Among the chapters of the Quran, few carry the emotional and spiritual weight of Surah ar-Rahman — the 55th chapter, named after one of the most beautiful Names of Allah: Ar-Rahman, the Most Beneficent. Known as the “Bride of the Quran” in prophetic tradition, this surah speaks directly to the human heart and to the hearts of jinn alike, cataloguing the boundless blessings of the Creator across the heavens, earth, and the hereafter. Its central refrain — “Then which of the Blessings of your Lord will you both deny?” — echoes thirty-one times, not as a reprimand, but as a divine invitation to wake up, reflect, and return to gratitude. For anyone seeking clarity of faith, purpose in daily life, and a deeper connection to Islam, Surah ar-Rahman is a masterclass in spiritual awareness.
A Universe Built on Balance, Blessing, and Divine Precision
The surah opens by establishing Allah as the One who taught humanity the Quran — placing divine mercy at the very beginning of creation’s story. From the eloquence He placed in human speech, to the sun and moon running their precisely calculated courses, to the seas held apart by a barrier none can transgress, every verse points to a universe operating under deliberate, merciful design. This is not the world of chance or chaos — it is the world of a Lord who set the Balance and commanded that we not transgress it. The surah reminds believers and truth-seekers alike that the natural world is itself a form of revelation, and that justice and equilibrium are not human inventions but divine constants woven into the fabric of existence.
“And the heaven He has raised high, and He has set up the Balance — in order that you may not transgress due balance. And observe the weight with equity and do not make the balance deficient.” — Surah ar-Rahman (55:7–9)
- Allah taught humanity the Quran as an act of mercy — knowledge itself is a divine blessing
- The sun, moon, stars, and seas all operate under Allah’s command with mathematical precision
- The barrier between salt and fresh water is a sign of divine power that modern science has only recently described
- Man was created from clay; jinn from smokeless fire — both are accountable and both are addressed in this chapter
- The call “Then which of the Blessings of your Lord will you both deny?” is repeated 31 times — a rhythmic reminder against ingratitude
- Everything on earth will perish; only the Face of Allah, full of Majesty and Honour, will abide forever
The Day of Accountability and the Gardens of Paradise
Surah ar-Rahman does not allow the reader to remain comfortable in the blessings of this world alone — it pivots with striking power toward the Day of Judgment, when the heavens will be rent asunder and the sinners known by their marks. Yet the surah’s genius is that even this warning is framed as a blessing: accountability is mercy, because it means our deeds matter. For those who feared the standing before their Lord — those who lived with awareness, sincerity, and striving — four Gardens of Paradise await, lush with flowing springs, every fruit in pairs, silk brocade, and beauty beyond earthly imagination. The surah closes not with threat, but with magnificence: “Blessed be the Name of your Lord, the Owner of Majesty and Honour.” This is the spiritual trajectory Islam offers every believer — from gratitude in this world to eternal reward in the next.

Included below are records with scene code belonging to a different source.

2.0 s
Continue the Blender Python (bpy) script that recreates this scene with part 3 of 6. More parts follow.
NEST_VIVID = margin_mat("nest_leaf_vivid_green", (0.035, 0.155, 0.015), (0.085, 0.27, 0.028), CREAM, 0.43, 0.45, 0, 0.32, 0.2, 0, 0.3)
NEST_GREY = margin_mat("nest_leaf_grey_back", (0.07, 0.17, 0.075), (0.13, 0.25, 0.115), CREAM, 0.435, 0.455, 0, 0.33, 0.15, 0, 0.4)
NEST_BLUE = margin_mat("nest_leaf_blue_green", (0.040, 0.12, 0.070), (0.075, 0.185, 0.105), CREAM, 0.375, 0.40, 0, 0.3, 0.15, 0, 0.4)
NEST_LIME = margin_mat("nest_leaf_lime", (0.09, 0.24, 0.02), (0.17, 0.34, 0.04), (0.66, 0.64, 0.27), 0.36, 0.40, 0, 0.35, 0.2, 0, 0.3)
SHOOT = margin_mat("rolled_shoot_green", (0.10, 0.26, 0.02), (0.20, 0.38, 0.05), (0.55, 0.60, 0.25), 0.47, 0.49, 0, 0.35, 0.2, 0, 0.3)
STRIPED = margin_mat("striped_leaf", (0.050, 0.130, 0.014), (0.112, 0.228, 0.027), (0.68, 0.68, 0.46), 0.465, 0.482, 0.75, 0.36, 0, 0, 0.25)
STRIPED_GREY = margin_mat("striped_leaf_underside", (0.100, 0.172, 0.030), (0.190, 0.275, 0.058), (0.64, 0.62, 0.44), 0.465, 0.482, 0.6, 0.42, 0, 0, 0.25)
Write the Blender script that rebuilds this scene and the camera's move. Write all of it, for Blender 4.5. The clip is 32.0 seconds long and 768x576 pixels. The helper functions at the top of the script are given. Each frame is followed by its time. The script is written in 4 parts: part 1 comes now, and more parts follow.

“But for him who fears the standing before his Lord, there will be two Gardens.” — Surah ar-Rahman (55:46)
Surah ar-Rahman is ultimately a love letter from the Creator to His creation — a chapter that refuses to let us sleepwalk through our blessings. It calls both humanity and jinn to honest self-reckoning: to look at the ordered cosmos, the gift of language and reason, the food we eat and the seas we sail, and recognise that none of it came by accident. In Islam, gratitude is not a passive feeling but an active orientation — a way of seeing the world that transforms how we live, give, and connect with our Lord. Reflecting on this surah regularly is a spiritual practice in itself: a reminder that the purpose of our existence is not to accumulate, but to recognise, to thank, and ultimately to return to the One whose mercy precedes all things.